You may have noticed by now—unless you've got your head stuck in the sand—that there are a lot of funny names. Hiro Protagonist…you've said it out loud to yourself, right? It sounds just like hero protagonist, which is a bit redundant. Protagonists don't have to be heroic, but since they're always the main characters, it kind of helps if they are. And in a book that prominently features a handful of characters, Hiro's name makes it clear that he's the our guy when all is said and done.
So while, according to Y.T., it is a "'Stupid name'" (2.60), Hiro's right when he says, "'But you'll never forget it'" (2.61). It's a memorable name for a memorable dude.
Y.T. goes by an acronym meaning Yours Truly so we never learn what her actual name is. We never learn the name of the Mafia dude with the glass eye, either, though Hiro has mentally nicknamed him Fisheye, so that's what we, the readers, get. Other names in the book are also obviously nicknames: We can't imagine that Roadkill popped out of the womb and inspired that particular moniker, for example (though we admit, babies are often not that great-looking when they first show up).
And while Raven is a pretty good name for a bad guy, even that's a nickname. When he swoops in and picks up Y.T. on the Raft, he introduces himself as "'Dmitri Ravinoff […] Better known as Raven'" (47.34). As you wish, sir.
So names are kind of slippery and interesting in Snow Crash. This makes sense for a few reasons: First, identities within the book are kind of slippery and interesting (Hiro's a hacker who wears many hats; Y.T. is mysteriously good at street survival despite coming from such a sheltered upbringing). Second, names and naming are how language works. For instance, when you say I'm hungry, you're putting a name to how you feel. And since language is such an important theme in this book, it makes sense to see it played with throughout the book; naming practices are one way of doing this.
The way characters use language to name and nickname stuff (and people) illustrates how language is a tool. And it's not a neutral tool. either—it's a tool that shows what you value and what your priorities are.
For example, when Y.T. makes a delivery to the local Mafia headquarters under Uncle Enzo's direction, she first sees "a jamboree of Young Mafia […] The boys are wearing tedious black suits.

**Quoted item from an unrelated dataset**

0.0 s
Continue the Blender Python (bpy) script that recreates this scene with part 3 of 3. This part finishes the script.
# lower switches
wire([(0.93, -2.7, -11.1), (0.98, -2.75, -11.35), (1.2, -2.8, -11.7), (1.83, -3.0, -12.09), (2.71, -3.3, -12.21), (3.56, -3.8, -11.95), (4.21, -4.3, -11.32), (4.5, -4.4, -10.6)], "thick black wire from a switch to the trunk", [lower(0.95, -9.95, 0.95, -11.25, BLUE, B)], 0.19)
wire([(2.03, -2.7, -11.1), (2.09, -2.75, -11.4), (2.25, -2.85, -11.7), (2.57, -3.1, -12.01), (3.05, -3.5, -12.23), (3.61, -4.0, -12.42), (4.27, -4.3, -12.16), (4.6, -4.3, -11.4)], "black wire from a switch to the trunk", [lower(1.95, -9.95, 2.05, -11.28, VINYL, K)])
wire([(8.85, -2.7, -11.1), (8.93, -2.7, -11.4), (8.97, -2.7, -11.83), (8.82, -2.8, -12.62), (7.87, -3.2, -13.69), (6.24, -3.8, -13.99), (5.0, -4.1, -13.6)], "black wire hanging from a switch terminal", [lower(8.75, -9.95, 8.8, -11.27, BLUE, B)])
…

The girls are encrusted with pointless femininity" (21.10). These respectable youths try to get all uppity with Y.T., and she starts thinking of them as YoMa for short. They don't deserve her respect, so why would she waste extra syllables on them? They all act like sheep, too, demonstrating that they've earned a diminutive, homogenizing nickname:
All the other YoMas mumble and nod supportively. (21.21)
Yep. Definitely sheeple.
Giving names is also a way of assigning value, of saying something deserves to be differentiated from other things. With that in mind…how many jeeks and refugees get names? Not a lot. More to the point, how many female characters can you name from the book? We're guessing you got Y.T. (not her real name, remember) and Juanita right away, and then?
Um…yeah. We never learn Y.T.'s mom's name, and other than her, there are just a handful of super-minor female characters whom have names (Y.T.'s mom's boss Marietta, and the two chicks who bring Y.T. to the Raft, Marla and Bonnie). Compared to the huge number of minor male characters who do get names, it kind of makes you wonder what the deal is. We're not saying Stephenson's naming practices are super-sexist (though that's one interpretation)…maybe he just chose to depict a world that is sexist and the naming practices reflect that.